For this Sprint Challenge, you will be traversing a map based on the adventure engine from Week 1 of Intro to Python.

Good luck and have fun! 😄

Note: The legacy directory contains an old exercise for archival purposes. You do not need to work on this and it will not be graded.

This challenge allows you to practice the concepts and techniques learned over the past week and apply them in a concrete project. This Sprint explored Graphs. During this Sprint, you studied breadth and depth first traversals and searches along with random graphs.

You are provided with a pre-generated graph consisting of 500 rooms. You are responsible for filling traversalPath with directions that, when walked in order, will visit every room on the map at least once.

Read these instructions carefully. Understand exactly what is expected before starting this Sprint Challenge.

This is an individual assessment. All work must be your own. Your challenge score is a measure of your ability to work independently using the material covered through this sprint. You need to demonstrate proficiency in the concepts and objectives introduced and practiced in preceding days.

You are not allowed to collaborate during the Sprint Challenge. However, you are encouraged to follow the twenty-minute rule and seek support from your PM and Instructor in your cohort help channel on Slack. Your work reflects your proficiency graphs and your command of the concepts and techniques from this week's material.

You have three hours to complete this challenge. Plan your time accordingly.

Commit your code regularly and meaningfully. This helps both you (in case you ever need to return to old code for any number of reasons and your project manager.

Open adv.py. There are four parts to the provided code:

• World generation code. Do not modify this!
• An incomplete list of directions. Your task is to fill this with valid traversal directions.
• Test code. Run the tests by typing python3 adv.py in your terminal.
• REPL code. You can uncomment this and run python3 adv.py to walk around the map.

You may find the commands player.currentRoom.id, player.currentRoom.getExits() and player.travel(direction) useful.

To solve this path, you'll want to construct your own traversal graph. You start in room 0, which contains exits ['n', 's', 'w', 'e']. Your starting graph should look something like this:

{
  0: {'n': '?', 's': '?', 'w': '?', 'e': '?'}
}

Try moving south and you will find yourself in room 5 which contains exits ['n', 's', 'e']. You can now fill in some entries in your graph:

{
  0: {'n': '?', 's': 5, 'w': '?', 'e': '?'},
  5: {'n': 0, 's': '?', 'e': '?'}
}

You know you are done when you have exactly 500 entries (0-499) in your graph and no '?' in the adjacency dictionaries. To do this, you will need to write a traversal algorithm that logs the path into traversalPath as it walks.

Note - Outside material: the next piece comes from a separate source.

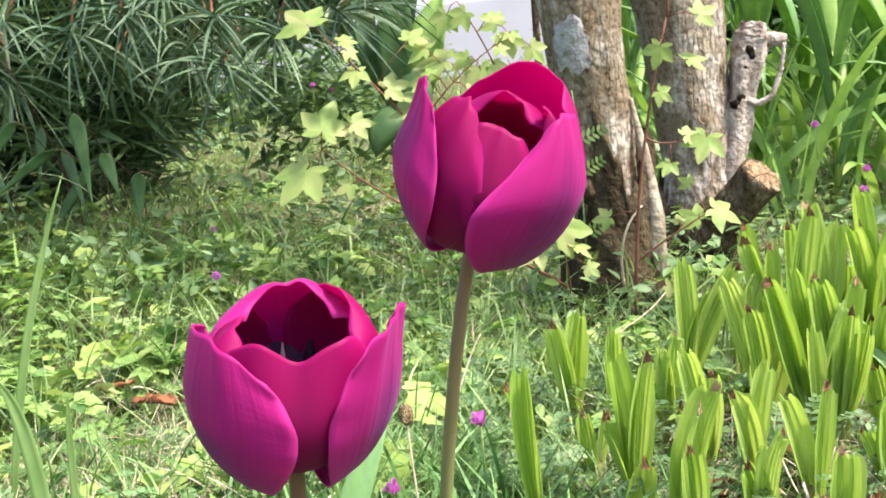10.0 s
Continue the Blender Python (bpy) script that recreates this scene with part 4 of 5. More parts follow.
SHOOTS = [
          (0.224, 1.376, ((-0.023, 0.184, 0.029), (0.006, 0.194, 0.029),)),
          (0.138, 1.076, ((-0.007, 0.216, 0.022),)),
          (0.268, 1.311, ((-0.004, 0.189, 0.022),)),
          (0.222, 1.194, ((-0.005, 0.125, 0.017), (0.007, 0.121, 0.017),)),
          (0.239, 1.057, ((-0.016, 0.221, 0.030), (0.019, 0.224, 0.020), (0.028, 0.199, 0.024),)),
          (0.390, 1.443, ((0.009, 0.237, 0.029), (0.043, 0.191, 0.032), (0.075, 0.222, 0.029),)),
          (0.277, 1.028, ((0.044, 0.196, 0.034), (0.023, 0.180, 0.021),)),
          (0.380, 1.115, ((-0.014, 0.158, 0.026), (0.016, 0.187, 0.025),)),
          (0.292, 1.007, ((0.005, 0.140, 0.023),)),
]
SHOOTS_BEHIND = [
          (0.330, 1.300, ((-0.006, 0.150, 0.024), (0.018, 0.175, 0.022),)),
          (0.345, 1.180, ((-0.020, 0.190, 0.026), (0.012, 0.160, 0.026),)),
          (0.455, 1.300, ((-0.012, 0.200, 0.028), (0.020, 0.170, 0.026),)),
          (0.500, 1.240, ((-0.006, 0.185, 0.026), (0.030, 0.205, 0.028),)),
          (0.520, 1.330, ((-0.018, 0.235, 0.026), (0.014, 0.220, 0.028),)),
          (0.235, 1.050, ((0.004, 0.120, 0.024),)),
          (0.365, 1.020, ((-0.014, 0.110, 0.026), (0.018, 0.135, 0.022),)),
          (0.345, 1.043, ((0.044, 0.133, 0.019),)),
          (0.512, 1.364, ((-0.003, 0.284, 0.027), (0.029, 0.301, 0.030),)),
          (0.428, 1.062, ((-0.022, 0.158, 0.024), (0.016, 0.167, 0.020),)),
          (0.411, 0.960, ((0.016, 0.140, 0.031), (0.025, 0.117, 0.019),)),
          (0.546, 1.309, ((-0.012, 0.217, 0.032), (0.024, 0.218, 0.032), (0.039, 0.195, 0.025),)),
          (0.594, 1.308, ((0.018, 0.191, 0.029),)),
          (0.571, 1.227, ((0.024, 0.147, 0.030),)),
          (0.477, 1.525, ((0.027, 0.173, 0.029), (0.043, 0.187, 0.029),)),
          (0.513, 1.073, ((-0.008, 0.139, 0.024), (0.014, 0.147, 0.024),)),
          (0.600, 1.500, ((-0.010, 0.283, 0.036), (0.019, 0.256, 0.032),)),
          (0.670, 1.500, ((-0.007, 0.300, 0.036), (0.031, 0.250, 0.046), (-0.036, 0.246, 0.032),)),
]
for i, (x, y, leaves) in enumerate(SHOOTS + SHOOTS_BEHIND):
    pleated_shoot(x, y, leaves, i + 1)
rs = random.Random(5)
far_kinds = [pleated_shoot(0.66 + 0.09 * k, 1.28 + 0.05 * k, [(rs.uniform(-0.04, 0.04), rs.uniform(0.17, 0.25), rs.uniform(0.022, 0.032)) for _ in range(2)], 60 + k) for k in range(5)]
for i in range(30):                   # the bed goes on between and beyond the nearest shoots
    x, y = rs.uniform(0.46, 1.15), rs.uniform(1.05, 1.75)
    if x > 0.30 * y + 0.06:
        copy_thing(far_kinds[i % 5], pose(x, y, float(ground_height(x, y)), rs.uniform(-7, 7), rs.uniform(-9, 9), rs.uniform(-40, 40)))


# ---- vetch flowers ----
def vetch_flower():
    base = tagged(new("vetch_flower"), "small pink-purple vetch flower on a thin stalk", "flower", "vetch flowers")
    V, F = tube([(0.004, 0, -0.07), (0.001, 0, -0.03), (0, 0, 0.0)], [0.0011, 0.001, 0.0009], 6)
    mesh_object("stalk", V, F, M_GRASS, base)
    tv, tf = lens_leaf(3, 0.95, 0.5)
    for name, sc, rx, rz, off in (("banner", 0.019, -62, 90, 0.0), ("wing", 0.014, -25, 55, 0.002), ("wing", 0.014, -25, 125, 0.002), ("banner", 0.018, -75, 235, 0.0), ("banner", 0.018, -70, 305, 0.0)):
        R = Matrix.Rotation(radians(rz), 3, "Z") @ Matrix.Rotation(radians(rx), 3, "Y")
        V = [R @ Vector(v) * sc + Vector((0, 0, off)) for v in tv]
        mesh_object(name, V, tf, M_VFLOWER, base)
    return base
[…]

There are a few smaller graphs in the file which you can test your traversal method on before committing to the large graph. You may find these easier to debug.

Start by writing an algorithm that picks a random unexplored direction from the player's current room, travels and logs that direction, then loops. This should cause your player to walk a depth-first traversal. When you reach a dead-end (i.e. a room with no unexplored paths), walk back to the nearest room that does contain an unexplored path.

You can find the path to the shortest unexplored room by using a breadth-first search for a room with a '?' for an exit. If you use the bfs_path code from the homework, you will need to make a few modifications.

1. Instead of searching for a target vertex, you are searching for an exit with a '?' as the value. If an exit has been explored, you can put it in your BFS queue like normal.

2. BFS will return the path as a list of room IDs. You will need to convert this to a list of n/s/e/w directions before you can add it to your traversal path.

If all paths have been explored, you're done!

• 1: Tests do not pass
• 2: Tests pass with len(traversalPath) < 2000
• 3: Tests pass with len(traversalPath) < 1000

It is very difficult to calculate the shortest possible path that traverses the entire graph. Why?

My best path is 957 moves. Can you find a shorter path?